#### REQUIRED TASK
Locate the string "pose" throughout the material and copy every line in which it occurs.

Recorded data

BEGIN

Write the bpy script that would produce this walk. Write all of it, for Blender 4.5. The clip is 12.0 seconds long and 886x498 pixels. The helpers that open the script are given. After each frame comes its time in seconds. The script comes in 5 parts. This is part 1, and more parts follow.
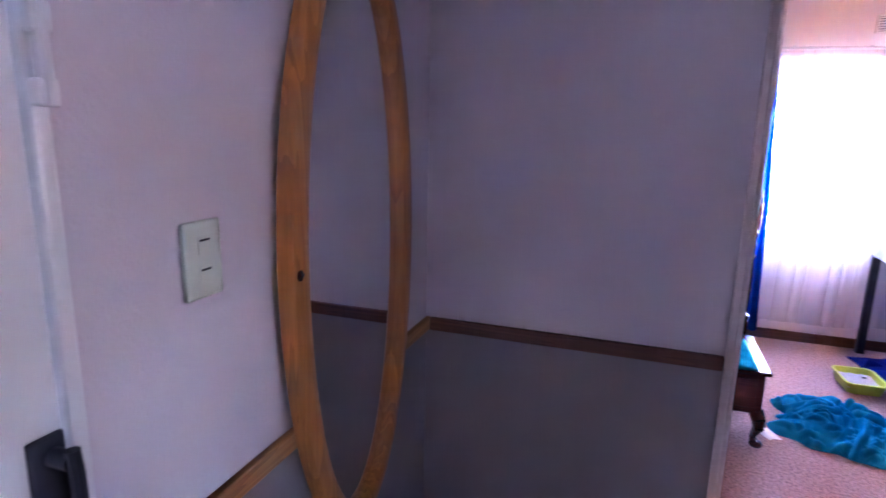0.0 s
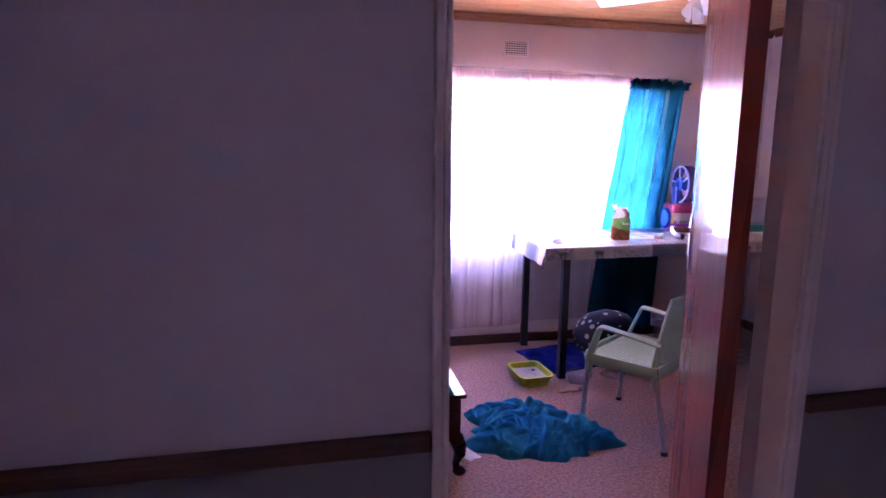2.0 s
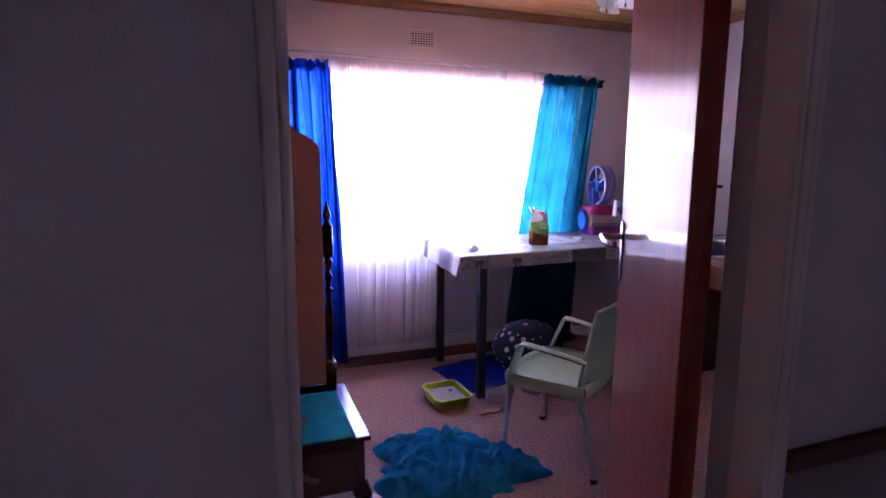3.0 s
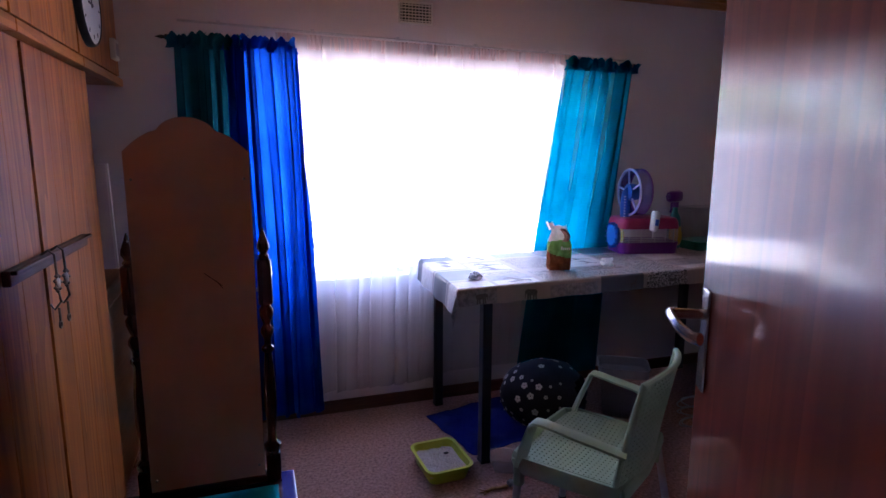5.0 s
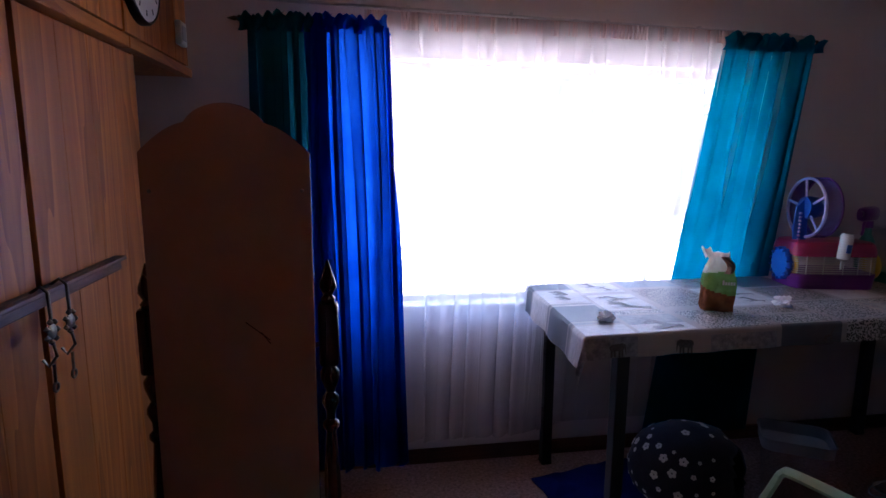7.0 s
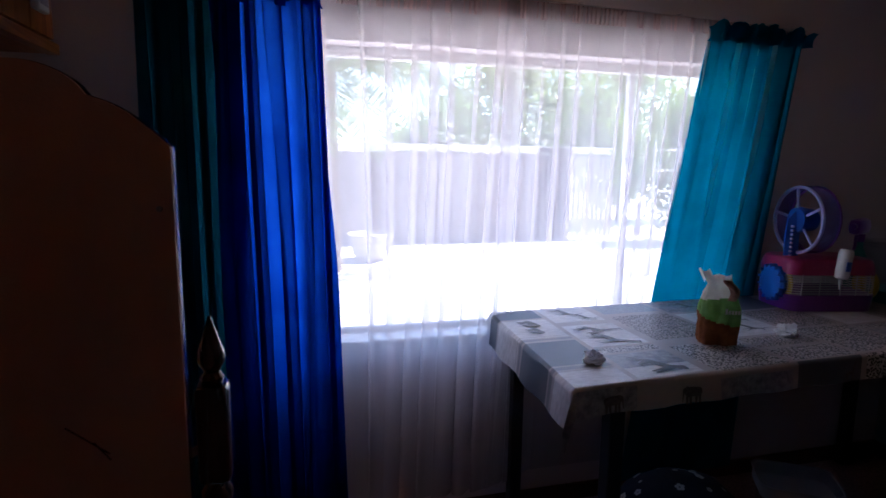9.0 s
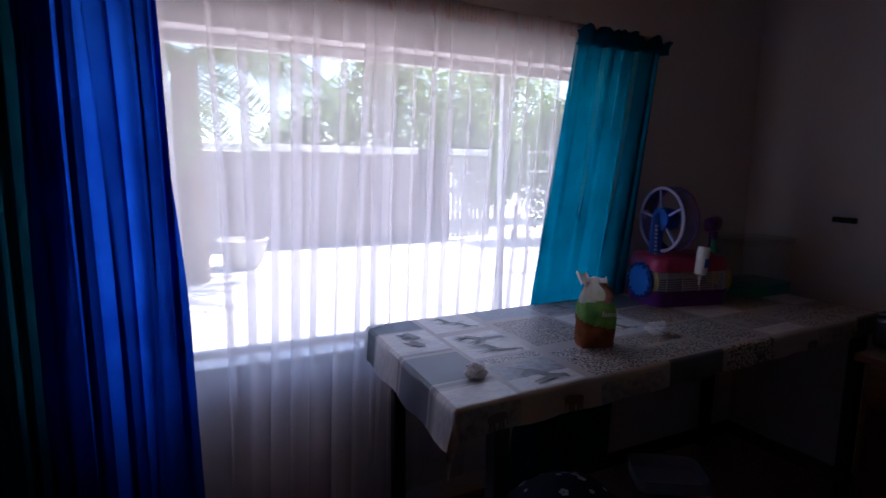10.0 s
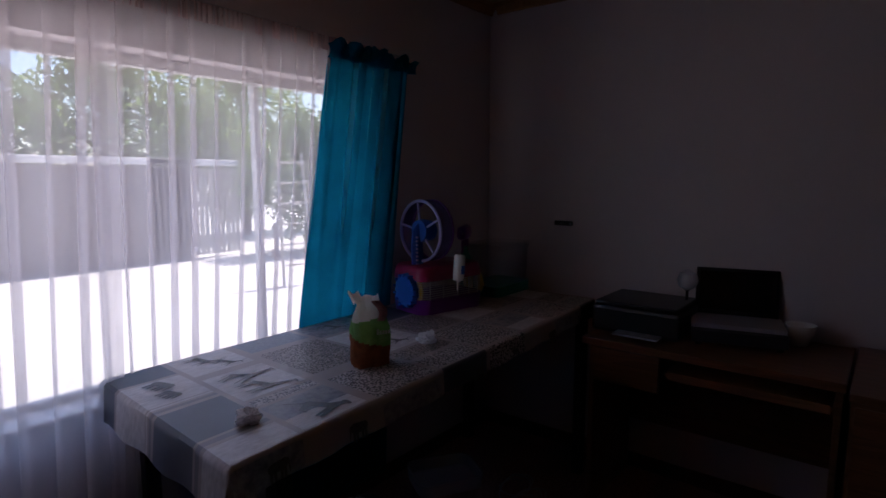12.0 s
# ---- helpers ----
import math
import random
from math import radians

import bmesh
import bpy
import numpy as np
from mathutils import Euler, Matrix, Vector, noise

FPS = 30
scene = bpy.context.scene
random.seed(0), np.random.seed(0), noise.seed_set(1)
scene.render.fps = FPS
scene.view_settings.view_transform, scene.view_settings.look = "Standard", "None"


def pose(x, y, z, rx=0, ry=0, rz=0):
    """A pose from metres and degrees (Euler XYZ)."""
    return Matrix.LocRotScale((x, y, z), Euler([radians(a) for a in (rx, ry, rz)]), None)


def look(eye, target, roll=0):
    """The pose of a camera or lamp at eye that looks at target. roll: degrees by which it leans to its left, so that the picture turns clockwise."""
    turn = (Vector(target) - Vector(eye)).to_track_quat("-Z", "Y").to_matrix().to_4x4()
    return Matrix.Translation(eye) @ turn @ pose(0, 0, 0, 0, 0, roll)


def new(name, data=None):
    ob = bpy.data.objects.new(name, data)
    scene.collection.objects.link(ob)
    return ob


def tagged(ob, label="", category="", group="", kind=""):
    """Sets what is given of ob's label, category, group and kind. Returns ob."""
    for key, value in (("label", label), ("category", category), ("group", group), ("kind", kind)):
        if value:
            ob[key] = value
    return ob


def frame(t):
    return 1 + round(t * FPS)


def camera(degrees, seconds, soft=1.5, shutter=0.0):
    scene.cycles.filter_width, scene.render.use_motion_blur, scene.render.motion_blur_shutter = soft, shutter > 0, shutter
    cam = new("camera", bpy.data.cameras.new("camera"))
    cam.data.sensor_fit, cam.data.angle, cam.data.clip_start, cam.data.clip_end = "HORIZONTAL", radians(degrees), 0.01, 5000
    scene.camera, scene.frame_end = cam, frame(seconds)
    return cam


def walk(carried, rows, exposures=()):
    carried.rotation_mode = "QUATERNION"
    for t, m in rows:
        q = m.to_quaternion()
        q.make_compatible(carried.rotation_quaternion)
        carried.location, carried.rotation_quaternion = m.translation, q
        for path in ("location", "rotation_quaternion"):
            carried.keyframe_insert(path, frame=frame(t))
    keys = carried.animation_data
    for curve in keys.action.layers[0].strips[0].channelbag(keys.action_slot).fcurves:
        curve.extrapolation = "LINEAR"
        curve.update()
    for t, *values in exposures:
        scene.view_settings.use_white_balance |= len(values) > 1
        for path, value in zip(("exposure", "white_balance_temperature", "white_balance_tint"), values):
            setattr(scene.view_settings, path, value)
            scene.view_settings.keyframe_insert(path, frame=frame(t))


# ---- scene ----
cam = camera(76.2, 12.0, shutter=0.25)
PATH = [
    (0, (-1.373, -4.344, 1.395), (-2.017, -2.496, 0.981), 1.2),
    (0.5, (-1.421, -4.271, 1.389), (-1.633, -2.317, 1.021), 0.7),
    (1, (-1.411, -4.129, 1.35), (-1.349, -2.157, 1.022), 0.4),
    (1.5, (-1.392, -3.973, 1.376), (-1.166, -2.013, 1.043), 0.3),
    (2, (-1.329, -3.827, 1.356), (-0.914, -1.897, 1.031), 0.5),
    (2.5, (-1.249, -3.644, 1.347), (-0.695, -1.748, 1.032), 0.3),
    (3, (-1.175, -3.504, 1.332), (-0.484, -1.652, 1.023), 0.3),
    (5, (-0.839, -2.906, 1.379), (-0.21, -1.037, 1.048), 0.2),
    (5.5, (-0.823, -2.794, 1.373), (-0.294, -0.893, 1.044), 0.2),
    (6, (-0.815, -2.636, 1.376), (-0.378, -0.713, 1.043), 0.3),
    (6.5, (-0.779, -2.482, 1.376), (-0.428, -0.541, 1.05), 0.3),
    (7, (-0.765, -2.37, 1.378), (-0.449, -0.422, 1.055), 0.4),
    (9, (-0.707, -1.963, 1.366), (-0.199, -0.051, 1.07), 0.7),
    (9.5, (-0.661, -1.889, 1.365), (0.041, -0.039, 1.073), 0.7),
    (10, (-0.634, -1.844, 1.37), (0.258, -0.078, 1.083), 0.7),
    (10.5, (-0.616, -1.795, 1.385), (0.5, -0.159, 1.106), 0.6),
    (11, (-0.611, -1.754, 1.381), (0.704, -0.27, 1.119), 0.4),
    (11.5, (-0.614, -1.755, 1.386), (0.825, -0.39, 1.131), 0.2),
    (12, (-0.616, -1.759, 1.394), (0.936, -0.523, 1.143), 0.0),
]
walk(cam, [(t, look(eye, target, roll)) for t, eye, target, roll in PATH],
     exposures=[(0.0, 6.75, 5300, 40), (0.5, 6.36, 5450, 57), (1.5, 5.82, 5750, 69), (3.2, 4.67, 5700, 47), (5.0, 3.95, 5600, 27), (7.0, 3.17, 5600, 22), (8.8, 2.3, 5700, 17), (10.5, 1.55, 5900, 20), (12.0, 1.1, 6100, 23)])

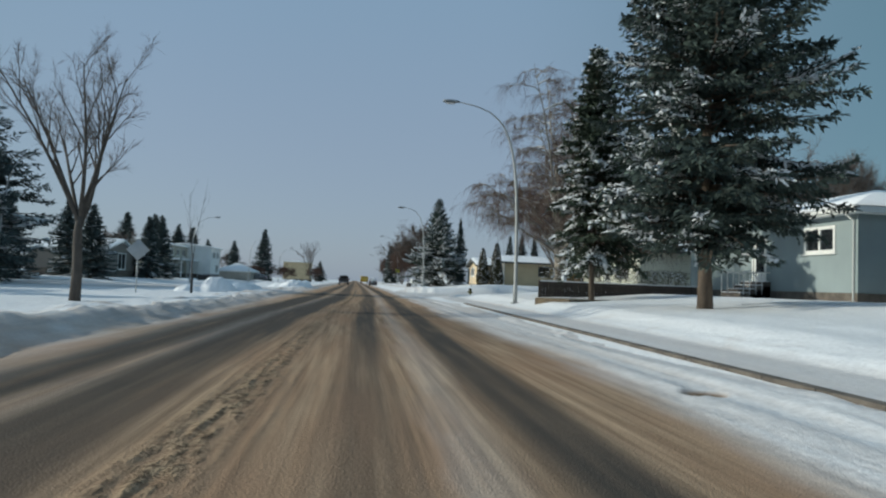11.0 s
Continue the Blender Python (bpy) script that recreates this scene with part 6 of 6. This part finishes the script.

END

#### SOLUTION
def pose(x, y, z, rx=0, ry=0, rz=0):
    """A pose from metres and degrees (Euler XYZ)."""
    """The pose of a camera or lamp at eye that looks at target. roll: degrees by which it leans to its left, so that the picture turns clockwise."""
    return Matrix.Translation(eye) @ turn @ pose(0, 0, 0, 0, 0, roll)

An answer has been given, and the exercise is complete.